I called the front desk and asked for assistance. I was told to take some steps to fix the problem. They didn’t work. The clerk came up to my room and tried to connect my smart phone to the internet using a process I knew wouldn’t work. My frustration was growing by the moment, and I became louder and ruder as time went on, letting her know how wrong the steps she suggested had been.

A short time later the front desk called again. The clerk had contacted IT support, and together they resolved the problem. I thanked her. The problem was on her end, not mine. I had been right all along!

And I had also been wrong.

My conscience bothered me. Yes, I knew more about modems and WiFi and internet connections than the clerk did. But what if she found out that I’m a Christian, or perhaps even a Christian minister? What impression did my behavior give of Christ-followers? What if today was the day God wanted to reach her heart in a special way?

I was embarrassed. She had been 90% wrong, but I had to own my 10% of the wrong. I asked God’s forgiveness.

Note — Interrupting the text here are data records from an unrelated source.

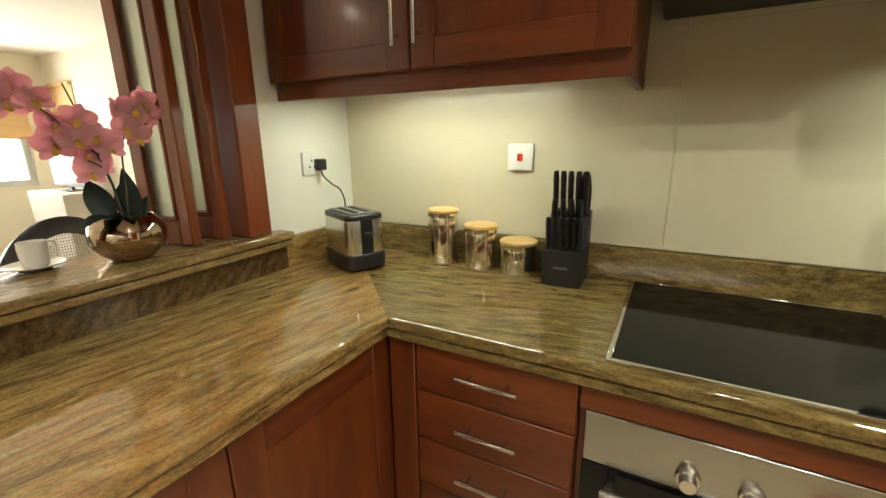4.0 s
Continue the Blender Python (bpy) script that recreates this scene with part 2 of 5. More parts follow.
FRIDGE_SIDE = mat("grey_steel_side", (0.36, 0.39, 0.355), 0.42, 1.0, vary=0.06, scale=1.2, bump=0.02, bump_scale=60, stretch=(8, 8, 0.6), rough_vary=0.06)
SINKSTEEL = mat("sink_steel", (0.76, 0.75, 0.72), 0.20, 1.0, vary=0.05, scale=4, rough_vary=0.04, bump=0.03, bump_scale=20)
CHROME = mat("chrome", (0.82, 0.82, 0.80), 0.06, 1.0, vary=0.02)
NICKEL = mat("satin_nickel", (0.66, 0.63, 0.57), 0.24, 1.0, vary=0.03)
CANSTEEL = mat("polished_steel", (0.78, 0.74, 0.66), 0.09, 1.0, vary=0.03, scale=12, rough_vary=0.03)
BLACK = mat("black_plastic", (0.012, 0.012, 0.013), 0.32, vary=0.15, scale=20)
BLACK_MATT = mat("black_matt", (0.014, 0.013, 0.012), 0.55, vary=0.15, scale=20, bump=0.05)
BLACKGLASS = mat("black_glass", (0.006, 0.006, 0.007), 0.07, vary=0.1)
DARKGAP = mat("dark_gap", (0.012, 0.009, 0.007), 0.8, vary=0.1)
WHITE = mat("white_plastic", (0.80, 0.79, 0.74), 0.35, vary=0.02, scale=8)
WHITE_MATT = mat("white_enamel", (0.80, 0.80, 0.78), 0.40, vary=0.02, scale=10, bump=0.03, bump_scale=300)
CERAMIC = mat("white_porcelain", (0.82, 0.79, 0.72), 0.14, vary=0.02, scale=10, coat=0.3)
RED = mat("red_silicone", (0.42, 0.013, 0.015), 0.45, vary=0.1, scale=10)
REDLAMP = mat("red_neon_rocker", (0.62, 0.03, 0.012), 0.3, vary=0.05)
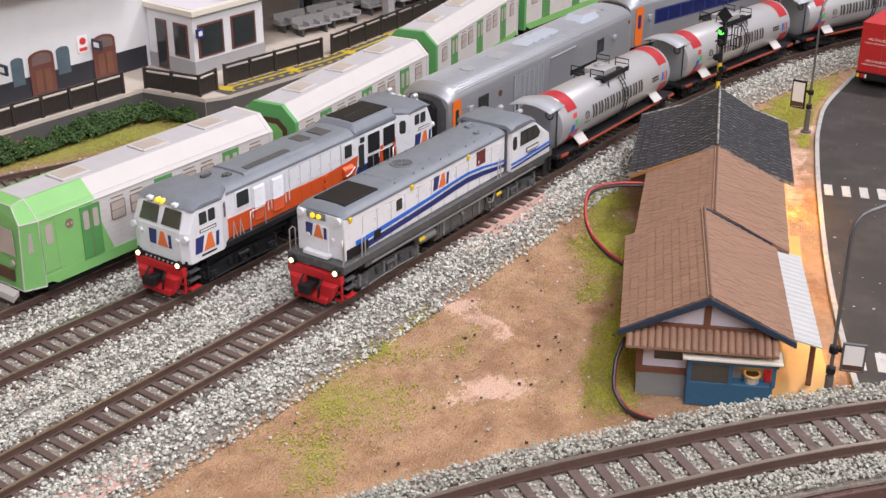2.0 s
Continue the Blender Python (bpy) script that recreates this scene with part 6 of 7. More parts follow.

And as I walked past the front desk a short time later I apologized to the clerk for my behavior, and thanked her for making sure that the problem was taken care of. It wasn’t a perfect “I’m sorry,” but it cleared the air – and my conscience.

Have you felt your conscience pricked when you’ve done something unChristlike? If you haven’t, that’s another problem. But if you have, I hope you haven’t ignored the Holy Spirit’s stirring in your heart.

Here are a few things about saying “I’m sorry” that are important:

  1. You’re only responsible for your part in the problem. No more. And no less. It doesn’t matter if the other person is 90%, or 99%, wrong, you do have to own whatever part of the problem lies with you. (Romans 12:18)
  2. Ask for God’s forgiveness. The Holy Spirit never condemns; He convicts. There’s a difference. His action on your heart brings you to recognize your wrong, be open to God’s forgiveness, and change your behavior going forward. Nothing is too small, or too large, for Him to forgive. (1 John 1:9)
  3. Apologize quickly. The longer you wait, the harder it becomes. But don’t neglect to apologize simply because it’s been a long time. Say something like, “Please forgive me for . . . I was wrong. I’m sorry.” (Matthew 5:25)
  4. Don’t make any excuses! Don’t say, “But I was tired.” Or, “If you hadn’t . . . “ Or, “That made me so mad!” If you want to say those things to yourself, fine. And then get over it. You’re not trying to make yourself look good. Simply apologize, and then shut up!
  5. Change your behavior. This becomes especially important in ongoing relationships. If I stay at that particular hotel again, or any other, it’s absolutely mandatory that I treat that clerk and every other one with respect and courtesy, whether or not there’s an internet problem.

My momentary rude behavior was my fault, but it was a relatively small problem. Some things you need to say “I’m sorry” about are much bigger. And in close relationships such as marriage the stakes are so much higher.

But the principles are always the same:

  1. Own your own stuff.
  2. Apologize without making excuses.
  3. Change your behavior.

Now wouldn’t life be so much better if we all learned to behave that way?